── RECORDED INFORMATION ──

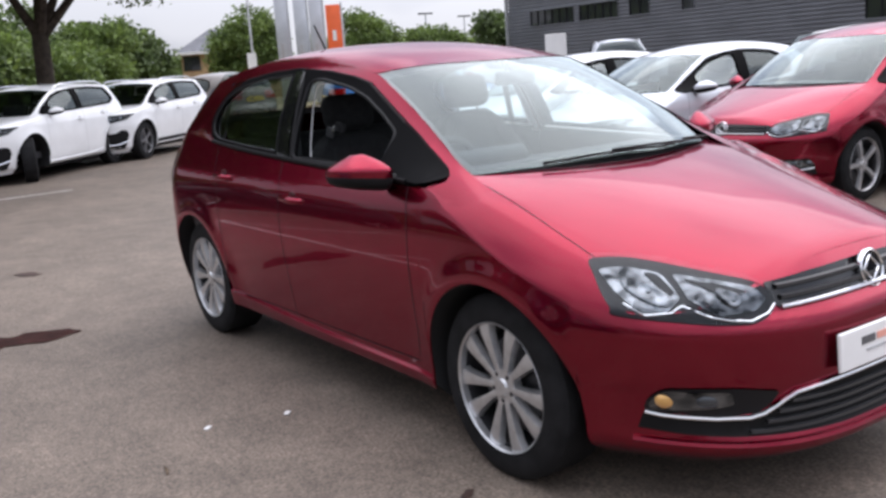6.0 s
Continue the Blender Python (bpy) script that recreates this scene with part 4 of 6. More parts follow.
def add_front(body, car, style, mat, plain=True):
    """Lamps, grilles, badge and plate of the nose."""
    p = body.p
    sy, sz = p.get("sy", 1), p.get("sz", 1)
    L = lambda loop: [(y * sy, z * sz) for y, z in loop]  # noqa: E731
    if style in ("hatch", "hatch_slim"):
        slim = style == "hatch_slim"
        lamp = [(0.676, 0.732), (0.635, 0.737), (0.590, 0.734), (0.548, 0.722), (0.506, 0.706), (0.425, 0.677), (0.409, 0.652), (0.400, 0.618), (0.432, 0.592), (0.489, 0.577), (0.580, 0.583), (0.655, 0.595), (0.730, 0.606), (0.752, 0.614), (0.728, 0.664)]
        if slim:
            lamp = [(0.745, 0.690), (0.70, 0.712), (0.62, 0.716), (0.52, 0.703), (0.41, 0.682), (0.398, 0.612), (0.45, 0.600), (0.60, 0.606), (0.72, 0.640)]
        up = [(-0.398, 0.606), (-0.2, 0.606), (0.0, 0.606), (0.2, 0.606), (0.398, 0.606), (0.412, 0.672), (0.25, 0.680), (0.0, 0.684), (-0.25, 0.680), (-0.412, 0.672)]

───

WHAT THE TASK ASKS
Go through the material above and print all of it exactly, except the pictures.

CORRECT RESPONSE
6.0 s
Continue the Blender Python (bpy) script that recreates this scene with part 4 of 6. More parts follow.
def add_front(body, car, style, mat, plain=True):
    """Lamps, grilles, badge and plate of the nose."""
    p = body.p
    sy, sz = p.get("sy", 1), p.get("sz", 1)
    L = lambda loop: [(y * sy, z * sz) for y, z in loop]  # noqa: E731
    if style in ("hatch", "hatch_slim"):
        slim = style == "hatch_slim"
        lamp = [(0.676, 0.732), (0.635, 0.737), (0.590, 0.734), (0.548, 0.722), (0.506, 0.706), (0.425, 0.677), (0.409, 0.652), (0.400, 0.618), (0.432, 0.592), (0.489, 0.577), (0.580, 0.583), (0.655, 0.595), (0.730, 0.606), (0.752, 0.614), (0.728, 0.664)]
        if slim:
            lamp = [(0.745, 0.690), (0.70, 0.712), (0.62, 0.716), (0.52, 0.703), (0.41, 0.682), (0.398, 0.612), (0.45, 0.600), (0.60, 0.606), (0.72, 0.640)]
        up = [(-0.398, 0.606), (-0.2, 0.606), (0.0, 0.606), (0.2, 0.606), (0.398, 0.606), (0.412, 0.672), (0.25, 0.680), (0.0, 0.684), (-0.25, 0.680), (-0.412, 0.672)]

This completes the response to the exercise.